The Term ‘demand liabilities’ means liabilities which must be met on demand. The term ‘liabilities’ means liabilities which are not demand liabilities.

10. Restrictions on Loans and Advances:

After the amendment of the law in 1968, a bank cannot:

(i) Grant loans or advances on the security of its own shares; and

(ii) Grant or agree to grant loan or advance to or on behalf of: (a) any of its directors; (b) any firm in which any of its directors is interested as partner, manager or guarantor; (c) any company of which any of its directors is a director, manager, employee guarantor or in which he holds substantial interest; or (d) any individual in respect of whom any of its directors is a partner or guarantor.

Note:

(ii) (c) does not apply to subsidiaries of the banking company, registered under section 25 of the Companies Act or a government company.

11. Subsidiary Companies:

A banking company is allowed to form a subsidiary company (a) only for the purpose of undertaking of any business laid down in section 6 (1) of the Banking Regulation Act, 1949; or (b) with the written permission of the Reserve Bank to carry on the banking business exclusively outside India, or (c) to undertake such other business which the Reserve Bank may, with the prior approval of the Central Government, consider conducive to the spread of banking in India or useful or necessary in the public interest.

12. Control:

The Reserve Bank of India has the authority to exercise general supervision of banks. A bank has to obtain the prior permission of the Reserve Bank for opening a new place of business or for transfer of an existing place of business either in India or abroad. The Reserve Bank is authorised to determine the policy in relation to advances to be followed by banks.
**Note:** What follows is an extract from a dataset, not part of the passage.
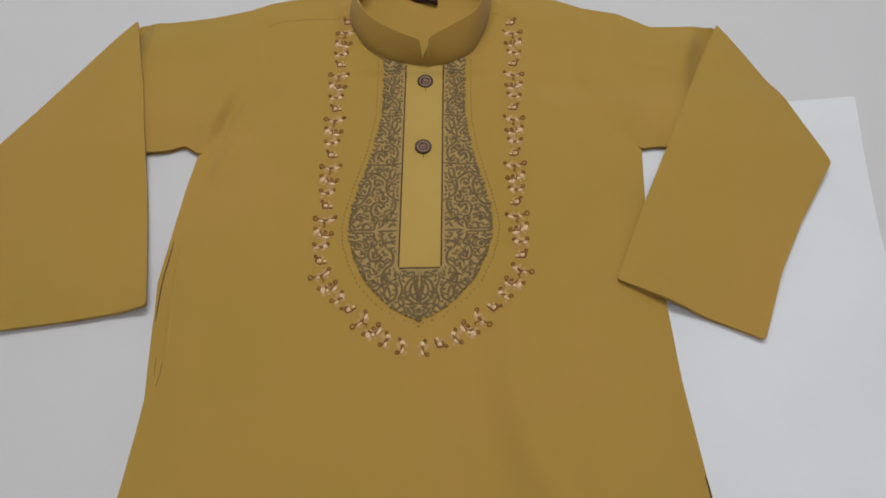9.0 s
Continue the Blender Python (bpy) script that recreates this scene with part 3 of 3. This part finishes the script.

For example, it may give direction to banks regarding the purposes for which advances may or may not be made. It may lay down the margins to be maintained in respect of secured advances. It may prescribe the maximum amount of advances that may be made to any one company, firm or an individual.

It may determine the rate of interest and other conditions on which advances or other financial accommodation may be made or guarantees may be given.